→ **THE REQUEST**: Output every line below without omitting or altering anything.
··· PROVIDED MATERIAL
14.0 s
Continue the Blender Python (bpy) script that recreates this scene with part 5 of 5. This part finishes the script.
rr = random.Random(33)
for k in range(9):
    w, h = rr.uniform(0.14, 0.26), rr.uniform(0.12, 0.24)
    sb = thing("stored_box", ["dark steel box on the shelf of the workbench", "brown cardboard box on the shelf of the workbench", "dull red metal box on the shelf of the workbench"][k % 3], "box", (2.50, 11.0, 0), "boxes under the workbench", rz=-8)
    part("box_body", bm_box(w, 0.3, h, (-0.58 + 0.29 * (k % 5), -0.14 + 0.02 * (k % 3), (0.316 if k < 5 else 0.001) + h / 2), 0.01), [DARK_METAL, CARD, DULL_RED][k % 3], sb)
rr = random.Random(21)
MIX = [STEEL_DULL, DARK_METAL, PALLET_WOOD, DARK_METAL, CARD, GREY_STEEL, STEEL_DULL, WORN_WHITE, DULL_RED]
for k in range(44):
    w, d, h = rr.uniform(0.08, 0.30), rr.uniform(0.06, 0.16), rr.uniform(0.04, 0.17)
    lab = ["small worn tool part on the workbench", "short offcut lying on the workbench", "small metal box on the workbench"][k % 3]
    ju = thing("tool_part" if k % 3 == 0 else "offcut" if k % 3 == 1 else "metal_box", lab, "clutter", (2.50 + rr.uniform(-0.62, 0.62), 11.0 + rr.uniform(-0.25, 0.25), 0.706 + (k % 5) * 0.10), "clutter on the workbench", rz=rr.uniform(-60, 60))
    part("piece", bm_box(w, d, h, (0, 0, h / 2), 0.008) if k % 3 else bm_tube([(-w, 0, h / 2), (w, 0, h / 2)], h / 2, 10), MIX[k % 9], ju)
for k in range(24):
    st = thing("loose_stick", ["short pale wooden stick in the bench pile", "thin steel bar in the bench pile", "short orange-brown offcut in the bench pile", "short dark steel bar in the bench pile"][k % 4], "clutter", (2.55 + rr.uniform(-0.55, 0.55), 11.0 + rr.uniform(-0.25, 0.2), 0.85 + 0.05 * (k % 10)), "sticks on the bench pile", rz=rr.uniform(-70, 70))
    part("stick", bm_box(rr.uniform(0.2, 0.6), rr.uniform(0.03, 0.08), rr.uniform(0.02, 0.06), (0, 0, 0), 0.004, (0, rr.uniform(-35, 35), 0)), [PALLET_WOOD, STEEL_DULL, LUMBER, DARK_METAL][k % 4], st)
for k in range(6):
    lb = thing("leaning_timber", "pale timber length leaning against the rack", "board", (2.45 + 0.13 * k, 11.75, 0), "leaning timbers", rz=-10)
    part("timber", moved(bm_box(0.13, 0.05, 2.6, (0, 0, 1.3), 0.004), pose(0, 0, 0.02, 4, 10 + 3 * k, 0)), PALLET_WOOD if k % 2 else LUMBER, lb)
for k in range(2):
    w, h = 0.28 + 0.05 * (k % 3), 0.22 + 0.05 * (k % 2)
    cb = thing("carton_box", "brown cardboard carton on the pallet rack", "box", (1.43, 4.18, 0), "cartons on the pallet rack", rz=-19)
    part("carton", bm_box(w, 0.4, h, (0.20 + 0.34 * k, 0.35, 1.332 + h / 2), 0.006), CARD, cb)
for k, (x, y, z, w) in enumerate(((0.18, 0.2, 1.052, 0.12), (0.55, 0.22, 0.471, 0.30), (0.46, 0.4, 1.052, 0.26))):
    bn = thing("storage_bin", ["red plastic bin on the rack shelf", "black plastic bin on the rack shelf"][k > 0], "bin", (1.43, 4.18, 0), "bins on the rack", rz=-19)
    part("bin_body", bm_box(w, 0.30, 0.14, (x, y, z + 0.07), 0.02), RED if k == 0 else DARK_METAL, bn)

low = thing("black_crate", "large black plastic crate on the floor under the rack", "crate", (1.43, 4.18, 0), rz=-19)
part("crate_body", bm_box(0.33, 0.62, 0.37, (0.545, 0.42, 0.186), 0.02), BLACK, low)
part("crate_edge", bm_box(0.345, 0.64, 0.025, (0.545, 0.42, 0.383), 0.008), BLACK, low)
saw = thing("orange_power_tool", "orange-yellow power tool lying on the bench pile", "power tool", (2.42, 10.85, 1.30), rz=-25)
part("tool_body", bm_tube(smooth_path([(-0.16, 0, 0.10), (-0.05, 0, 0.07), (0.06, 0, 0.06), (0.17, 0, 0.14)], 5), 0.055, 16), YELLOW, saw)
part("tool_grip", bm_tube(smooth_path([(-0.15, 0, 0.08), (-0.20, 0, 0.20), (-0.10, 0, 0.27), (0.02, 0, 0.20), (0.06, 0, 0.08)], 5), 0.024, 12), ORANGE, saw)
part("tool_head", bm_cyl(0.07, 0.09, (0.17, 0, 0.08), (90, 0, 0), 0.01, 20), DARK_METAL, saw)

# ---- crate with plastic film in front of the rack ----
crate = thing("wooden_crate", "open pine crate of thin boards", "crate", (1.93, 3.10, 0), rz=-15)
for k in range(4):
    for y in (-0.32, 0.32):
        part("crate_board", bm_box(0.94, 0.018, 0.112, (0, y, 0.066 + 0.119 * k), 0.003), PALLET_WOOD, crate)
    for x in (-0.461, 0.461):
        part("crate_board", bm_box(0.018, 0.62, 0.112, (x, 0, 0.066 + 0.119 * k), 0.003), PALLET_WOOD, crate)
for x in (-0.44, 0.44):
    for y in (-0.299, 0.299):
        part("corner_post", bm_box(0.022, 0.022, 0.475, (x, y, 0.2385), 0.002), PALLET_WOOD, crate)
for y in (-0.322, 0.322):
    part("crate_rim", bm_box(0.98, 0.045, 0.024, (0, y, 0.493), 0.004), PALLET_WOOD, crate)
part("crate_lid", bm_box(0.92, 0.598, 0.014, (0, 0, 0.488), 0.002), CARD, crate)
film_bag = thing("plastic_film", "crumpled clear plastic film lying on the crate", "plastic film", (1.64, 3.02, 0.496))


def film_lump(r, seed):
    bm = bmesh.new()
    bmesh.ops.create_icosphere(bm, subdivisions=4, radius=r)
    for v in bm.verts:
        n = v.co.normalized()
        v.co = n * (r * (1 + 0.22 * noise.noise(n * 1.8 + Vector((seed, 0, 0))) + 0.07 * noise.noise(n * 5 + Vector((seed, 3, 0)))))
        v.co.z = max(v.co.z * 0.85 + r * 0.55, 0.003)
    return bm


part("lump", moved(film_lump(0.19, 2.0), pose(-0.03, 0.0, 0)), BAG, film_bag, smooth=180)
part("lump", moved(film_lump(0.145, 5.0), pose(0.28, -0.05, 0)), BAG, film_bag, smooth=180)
······
→ **THE SOLUTION**:
14.0 s
Continue the Blender Python (bpy) script that recreates this scene with part 5 of 5. This part finishes the script.
rr = random.Random(33)
for k in range(9):
    w, h = rr.uniform(0.14, 0.26), rr.uniform(0.12, 0.24)
    sb = thing("stored_box", ["dark steel box on the shelf of the workbench", "brown cardboard box on the shelf of the workbench", "dull red metal box on the shelf of the workbench"][k % 3], "box", (2.50, 11.0, 0), "boxes under the workbench", rz=-8)
    part("box_body", bm_box(w, 0.3, h, (-0.58 + 0.29 * (k % 5), -0.14 + 0.02 * (k % 3), (0.316 if k < 5 else 0.001) + h / 2), 0.01), [DARK_METAL, CARD, DULL_RED][k % 3], sb)
rr = random.Random(21)
MIX = [STEEL_DULL, DARK_METAL, PALLET_WOOD, DARK_METAL, CARD, GREY_STEEL, STEEL_DULL, WORN_WHITE, DULL_RED]
for k in range(44):
    w, d, h = rr.uniform(0.08, 0.30), rr.uniform(0.06, 0.16), rr.uniform(0.04, 0.17)
    lab = ["small worn tool part on the workbench", "short offcut lying on the workbench", "small metal box on the workbench"][k % 3]
    ju = thing("tool_part" if k % 3 == 0 else "offcut" if k % 3 == 1 else "metal_box", lab, "clutter", (2.50 + rr.uniform(-0.62, 0.62), 11.0 + rr.uniform(-0.25, 0.25), 0.706 + (k % 5) * 0.10), "clutter on the workbench", rz=rr.uniform(-60, 60))
    part("piece", bm_box(w, d, h, (0, 0, h / 2), 0.008) if k % 3 else bm_tube([(-w, 0, h / 2), (w, 0, h / 2)], h / 2, 10), MIX[k % 9], ju)
for k in range(24):
    st = thing("loose_stick", ["short pale wooden stick in the bench pile", "thin steel bar in the bench pile", "short orange-brown offcut in the bench pile", "short dark steel bar in the bench pile"][k % 4], "clutter", (2.55 + rr.uniform(-0.55, 0.55), 11.0 + rr.uniform(-0.25, 0.2), 0.85 + 0.05 * (k % 10)), "sticks on the bench pile", rz=rr.uniform(-70, 70))
    part("stick", bm_box(rr.uniform(0.2, 0.6), rr.uniform(0.03, 0.08), rr.uniform(0.02, 0.06), (0, 0, 0), 0.004, (0, rr.uniform(-35, 35), 0)), [PALLET_WOOD, STEEL_DULL, LUMBER, DARK_METAL][k % 4], st)
for k in range(6):
    lb = thing("leaning_timber", "pale timber length leaning against the rack", "board", (2.45 + 0.13 * k, 11.75, 0), "leaning timbers", rz=-10)
    part("timber", moved(bm_box(0.13, 0.05, 2.6, (0, 0, 1.3), 0.004), pose(0, 0, 0.02, 4, 10 + 3 * k, 0)), PALLET_WOOD if k % 2 else LUMBER, lb)
for k in range(2):
    w, h = 0.28 + 0.05 * (k % 3), 0.22 + 0.05 * (k % 2)
    cb = thing("carton_box", "brown cardboard carton on the pallet rack", "box", (1.43, 4.18, 0), "cartons on the pallet rack", rz=-19)
    part("carton", bm_box(w, 0.4, h, (0.20 + 0.34 * k, 0.35, 1.332 + h / 2), 0.006), CARD, cb)
for k, (x, y, z, w) in enumerate(((0.18, 0.2, 1.052, 0.12), (0.55, 0.22, 0.471, 0.30), (0.46, 0.4, 1.052, 0.26))):
    bn = thing("storage_bin", ["red plastic bin on the rack shelf", "black plastic bin on the rack shelf"][k > 0], "bin", (1.43, 4.18, 0), "bins on the rack", rz=-19)
    part("bin_body", bm_box(w, 0.30, 0.14, (x, y, z + 0.07), 0.02), RED if k == 0 else DARK_METAL, bn)

low = thing("black_crate", "large black plastic crate on the floor under the rack", "crate", (1.43, 4.18, 0), rz=-19)
part("crate_body", bm_box(0.33, 0.62, 0.37, (0.545, 0.42, 0.186), 0.02), BLACK, low)
part("crate_edge", bm_box(0.345, 0.64, 0.025, (0.545, 0.42, 0.383), 0.008), BLACK, low)
saw = thing("orange_power_tool", "orange-yellow power tool lying on the bench pile", "power tool", (2.42, 10.85, 1.30), rz=-25)
part("tool_body", bm_tube(smooth_path([(-0.16, 0, 0.10), (-0.05, 0, 0.07), (0.06, 0, 0.06), (0.17, 0, 0.14)], 5), 0.055, 16), YELLOW, saw)
part("tool_grip", bm_tube(smooth_path([(-0.15, 0, 0.08), (-0.20, 0, 0.20), (-0.10, 0, 0.27), (0.02, 0, 0.20), (0.06, 0, 0.08)], 5), 0.024, 12), ORANGE, saw)
part("tool_head", bm_cyl(0.07, 0.09, (0.17, 0, 0.08), (90, 0, 0), 0.01, 20), DARK_METAL, saw)

# ---- crate with plastic film in front of the rack ----
crate = thing("wooden_crate", "open pine crate of thin boards", "crate", (1.93, 3.10, 0), rz=-15)
for k in range(4):
    for y in (-0.32, 0.32):
        part("crate_board", bm_box(0.94, 0.018, 0.112, (0, y, 0.066 + 0.119 * k), 0.003), PALLET_WOOD, crate)
    for x in (-0.461, 0.461):
        part("crate_board", bm_box(0.018, 0.62, 0.112, (x, 0, 0.066 + 0.119 * k), 0.003), PALLET_WOOD, crate)
for x in (-0.44, 0.44):
    for y in (-0.299, 0.299):
        part("corner_post", bm_box(0.022, 0.022, 0.475, (x, y, 0.2385), 0.002), PALLET_WOOD, crate)
for y in (-0.322, 0.322):
    part("crate_rim", bm_box(0.98, 0.045, 0.024, (0, y, 0.493), 0.004), PALLET_WOOD, crate)
part("crate_lid", bm_box(0.92, 0.598, 0.014, (0, 0, 0.488), 0.002), CARD, crate)
film_bag = thing("plastic_film", "crumpled clear plastic film lying on the crate", "plastic film", (1.64, 3.02, 0.496))


def film_lump(r, seed):
    bm = bmesh.new()
    bmesh.ops.create_icosphere(bm, subdivisions=4, radius=r)
    for v in bm.verts:
        n = v.co.normalized()
        v.co = n * (r * (1 + 0.22 * noise.noise(n * 1.8 + Vector((seed, 0, 0))) + 0.07 * noise.noise(n * 5 + Vector((seed, 3, 0)))))
        v.co.z = max(v.co.z * 0.85 + r * 0.55, 0.003)
    return bm


part("lump", moved(film_lump(0.19, 2.0), pose(-0.03, 0.0, 0)), BAG, film_bag, smooth=180)
part("lump", moved(film_lump(0.145, 5.0), pose(0.28, -0.05, 0)), BAG, film_bag, smooth=180)